É uma mulher bonita que traz no rosto marcas inconfundíveis de sofrimento. Reclama que tornou-se adulta precocemente e não quer que isso aconteça ao filho. Quer saber a minha opinião, o que acho disso tudo, da vida como ela é.

Repondo que cada um é proprietário de experiência pessoal intransferível. Em geral tentamos evitar que os nossos filhos quebrem a cara onde nós mesmos a partimos em vários pedaços. Entretanto, é impossível gerar um caminho seguro para  aqueles a  quem amamos tanto. Existe, ainda, o fato de que o mundo é sempre outro, renovando-se a cada instante, daí tantas situações novas propostas para as quais experiências anteriores talvez não sirvam.

É uma conversa longa. O que a mãe procura é apoio ao seu modo de pensar,  jeito de talvez driblar a realidade como se fosse possível planejar trajetórias menos traumáticas.
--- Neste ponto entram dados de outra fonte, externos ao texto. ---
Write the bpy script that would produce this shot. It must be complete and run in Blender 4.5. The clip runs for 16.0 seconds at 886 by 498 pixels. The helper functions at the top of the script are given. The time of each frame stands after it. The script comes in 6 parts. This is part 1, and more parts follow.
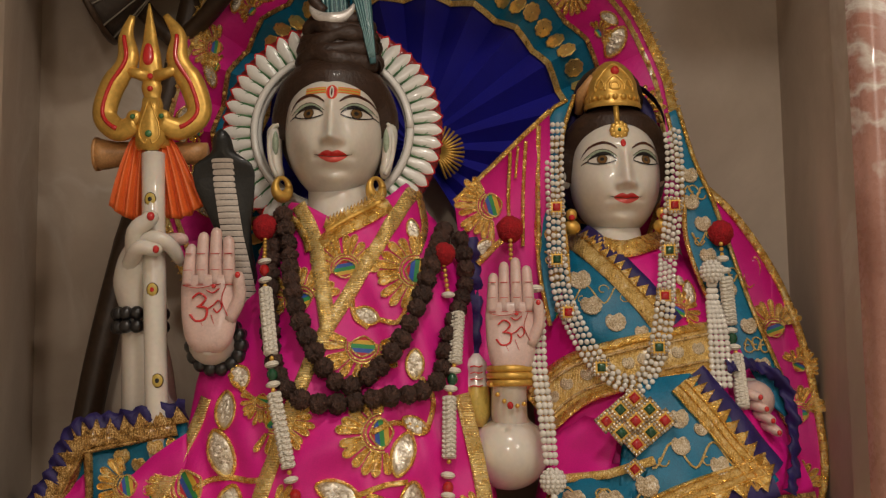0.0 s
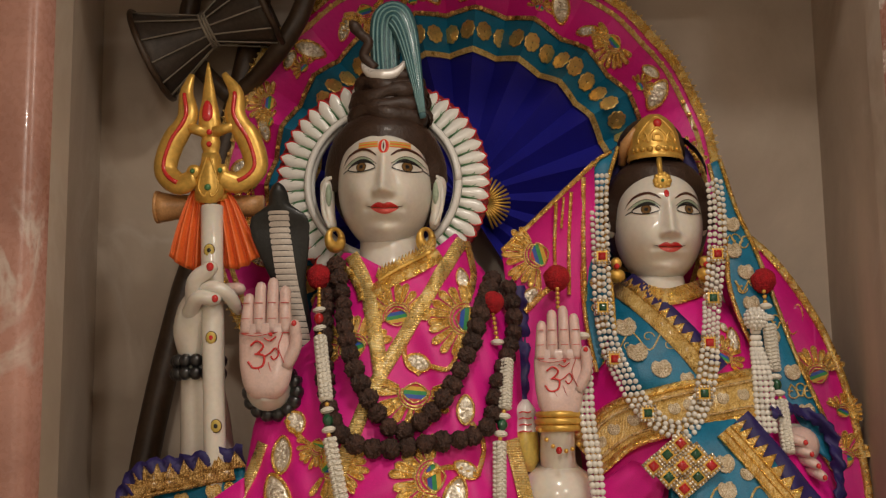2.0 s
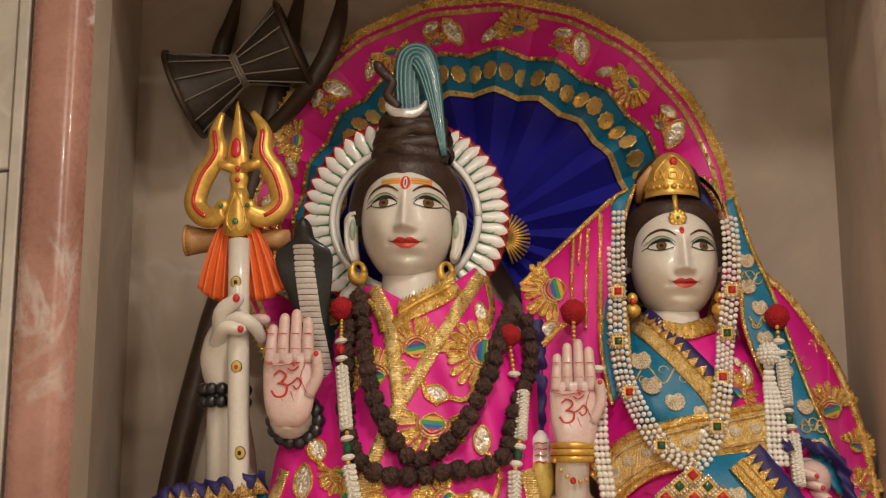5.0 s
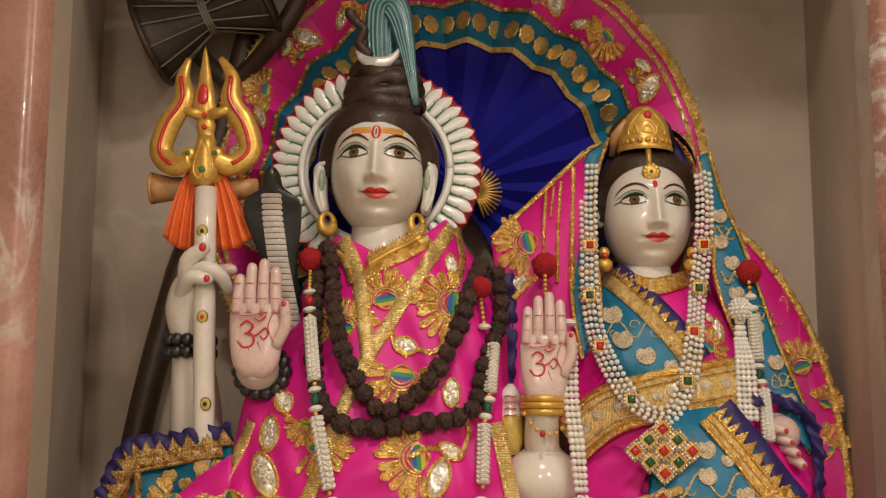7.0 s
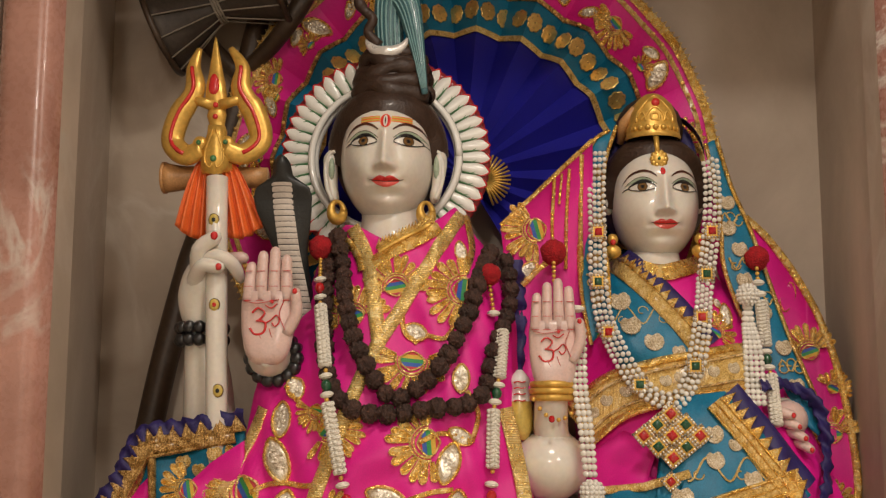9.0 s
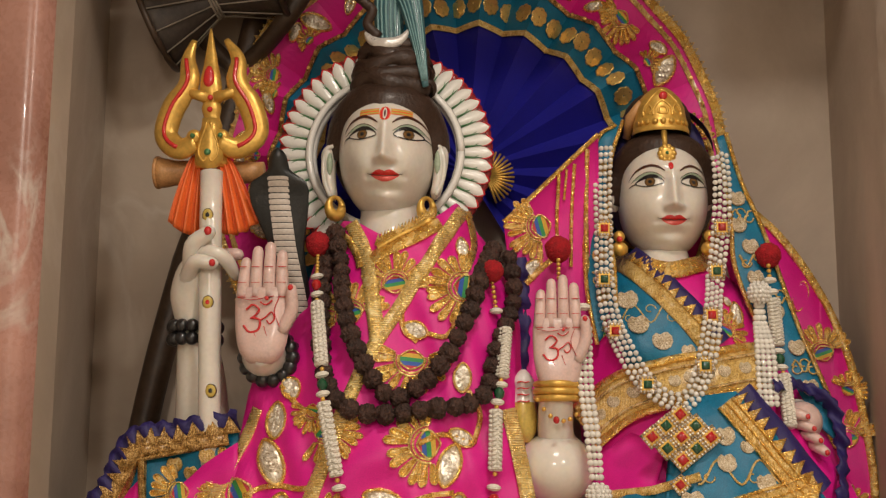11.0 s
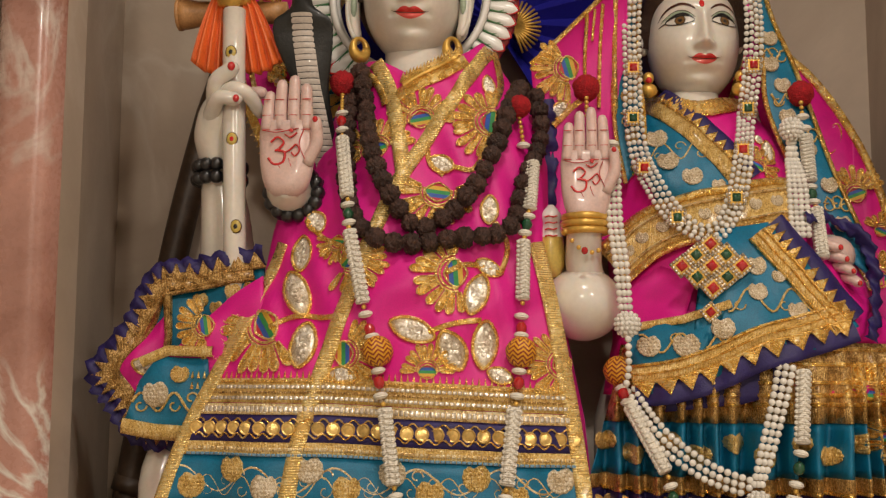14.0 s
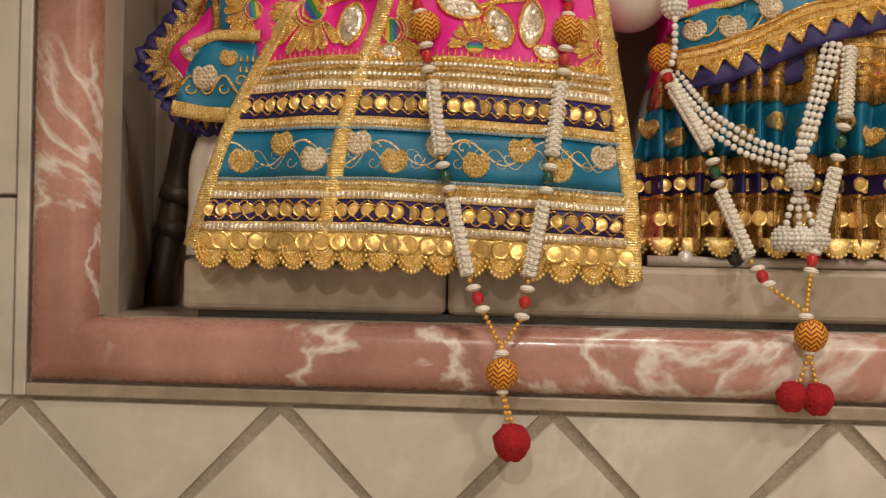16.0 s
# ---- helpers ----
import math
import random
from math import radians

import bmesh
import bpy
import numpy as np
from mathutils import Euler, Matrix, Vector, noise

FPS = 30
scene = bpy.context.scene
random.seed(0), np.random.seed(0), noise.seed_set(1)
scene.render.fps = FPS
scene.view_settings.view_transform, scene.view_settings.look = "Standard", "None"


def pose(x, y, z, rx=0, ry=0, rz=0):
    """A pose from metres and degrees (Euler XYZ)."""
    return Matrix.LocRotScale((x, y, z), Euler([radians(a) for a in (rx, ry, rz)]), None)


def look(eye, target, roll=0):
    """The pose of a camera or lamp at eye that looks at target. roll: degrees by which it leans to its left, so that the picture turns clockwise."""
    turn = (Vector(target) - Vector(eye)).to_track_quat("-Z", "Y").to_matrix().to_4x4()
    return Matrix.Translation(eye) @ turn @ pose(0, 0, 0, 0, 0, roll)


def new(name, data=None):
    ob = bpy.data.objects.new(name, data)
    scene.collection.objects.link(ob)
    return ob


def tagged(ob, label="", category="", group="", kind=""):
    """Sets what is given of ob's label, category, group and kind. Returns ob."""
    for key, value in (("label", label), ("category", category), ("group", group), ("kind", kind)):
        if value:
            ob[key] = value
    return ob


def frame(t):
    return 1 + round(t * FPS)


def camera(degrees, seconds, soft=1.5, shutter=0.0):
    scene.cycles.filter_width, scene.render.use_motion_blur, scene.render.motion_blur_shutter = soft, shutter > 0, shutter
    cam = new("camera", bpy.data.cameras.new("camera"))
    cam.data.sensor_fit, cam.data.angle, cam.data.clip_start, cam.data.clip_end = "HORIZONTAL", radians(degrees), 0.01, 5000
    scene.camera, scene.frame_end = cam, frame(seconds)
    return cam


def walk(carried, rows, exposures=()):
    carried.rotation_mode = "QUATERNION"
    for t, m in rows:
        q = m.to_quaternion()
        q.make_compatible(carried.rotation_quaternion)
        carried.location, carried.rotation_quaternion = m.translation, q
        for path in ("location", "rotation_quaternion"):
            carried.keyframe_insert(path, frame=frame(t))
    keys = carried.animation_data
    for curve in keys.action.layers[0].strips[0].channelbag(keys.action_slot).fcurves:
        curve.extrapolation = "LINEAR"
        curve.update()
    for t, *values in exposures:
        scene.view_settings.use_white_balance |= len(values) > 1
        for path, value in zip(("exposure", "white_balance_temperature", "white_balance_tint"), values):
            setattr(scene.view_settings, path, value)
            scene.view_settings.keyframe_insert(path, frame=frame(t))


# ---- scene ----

Respondo às colocações dela do meu jeito, lutando para não me comprometer muito, afinal não é todo dia que se é intimado a participar de decisões sobre destinos de outras pessoas.

A certa altura a mãe me pergunta se eu teria filhos caso soubesse como é o mundo de hoje. Para que colocar gente nesse mundo louco no qual a vida em sociedade descamba cada vez mais, a violência torna-se incontrolável etc.? Não sei o que dizer a ela, começo por lembrá-la que eu precisaria, talvez, ter cerca de 30 anos agora para pensar com a cabeça dessa idade e tomar uma decisão sobre ter ou não filhos. Em todo caso, acrescento, isso não nos leva a nada, não resolve o problema porque o que está feito está feito e é irreversível.

A mãe vai embora e deixa diante de mim um mundo de interrogações. O que a aflige é a vida como ela é, a certeza de que o filho fará suas escolhas muito cedo e nada poderá evitar que isso aconteça. Ele chegará à universidade com 18 anos, provavelmente aos 25 estará trabalhando em sua profissão e, quem sabe noivo ou casado. Depois dos 30 pode ser que experimente uma crise, aquela em que se descobre que tudo poderia ter sido diferente, mas provavelmente será tarde demais para mudar tudo. Então o homem que ele será encarará a vida como todos nós fomos obrigados a encarar um dia, sem o desvelo da mãe, lidando diretamente com a realidade. E seguirá ele por esse caminho que todos nós andamos, estrada que parece infinita, mas tem prazo, aquele prazo em que a máquina humana começa a dar sinais de cansaço, a falhar, até parar definitivamente.

Eu ia dizer para a mulher que me procurou, afirmar que a vida é uma criação ao mesmo tempo maravilhosa e terrível, alicerçada em contradições, daí que ela não se preocupasse porque, de todo modo, as coisas aconteceriam ao filho dela conforme teriam que acontecer. Mas, eu não disse nada, talvez por covardia, pelo receio de desfazer um sonho e o delírio de que com o filho dela tudo seria muito diferente e fantástico, uma vida estelar, dessas que poucas vezes acontece a alguém. Talvez com o filho dela, por que não?